06/02/2025 | News release | Distributed by Public on 06/03/2025 18:00
Apache Iceberg v3, now approved by the Apache Iceberg™ community, introduces advanced new features and data types. Iceberg v3 includes major improvements such as deletion vectors, row lineage, and new types for semi-structured data and geospatial use cases. These features allow customers to efficiently process and query data. Additionally, these improvements are consistent across Delta Lake, Apache Parquet, and Apache Spark™, so customers can interoperate between Delta and Apache Iceberg™ without rewriting data or row-level delete files.
In this blog post, we cover the newest developments in Iceberg v3:
Iceberg v3 introduces a new format for row-level deletes to improve read performance: deletion vectors. Row-level deletes significantly reduce write amplification by optimizing how deleted rows are stored and tracked - leading to faster ETL and ingestion. In Iceberg v2, engines were not required to compact delete files together during writes. The intent was for customers to use asynchronous maintenance. However, many customers did not schedule maintenance services, so their tables had too many unmaintained delete files. That led to slow read performance when engines had to merge many row-level delete files on read.
Iceberg v3 introduces a new deletion vector format and new compaction requirements for delete files. This new format avoids translation between Parquet files and in-memory representations used to apply the deletes. Additionally, engines must maintain a single deletion vector per file at write time. This requirement improves performance and statistics on data files. This also makes it easy to compare previous and current deletes, which simplifies processing a table's row-level changes as a stream.
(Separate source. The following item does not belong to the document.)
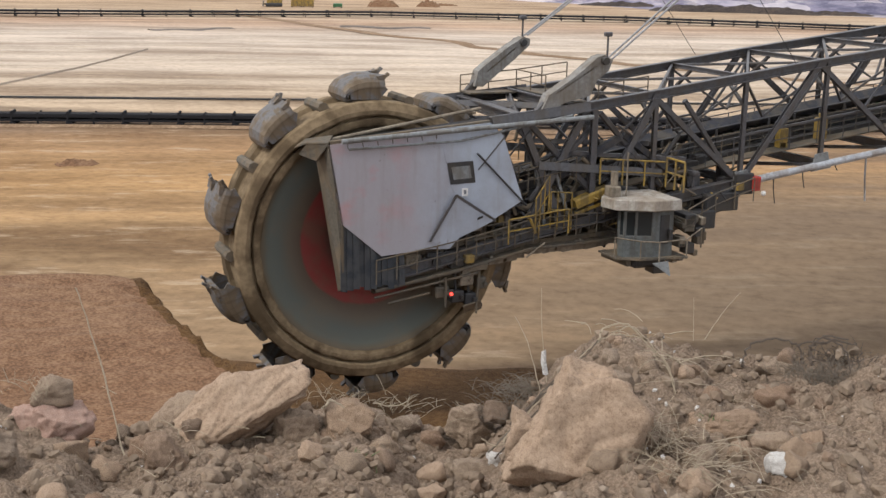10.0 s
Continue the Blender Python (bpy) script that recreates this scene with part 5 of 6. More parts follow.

Another major Iceberg v3 feature is row lineage, used to simplify incremental processing. With row lineage, engines find row-level changes by matching versions of rows across commits.
Iceberg v3 introduces row lineage using row-level metadata: a row ID and the sequence number when the row was last modified or added. The IDs identify the same row across versions. Sequence numbers annotate when rows were last changed - not just relocated between files. This allows engines to process changes selectively, simplifying downstream updates with faster and cheaper workflows.
Row ID information is especially beneficial when combined with incremental processing objects like materialized views. These objects are optimized to compute only new or changed data since the last processing cycle.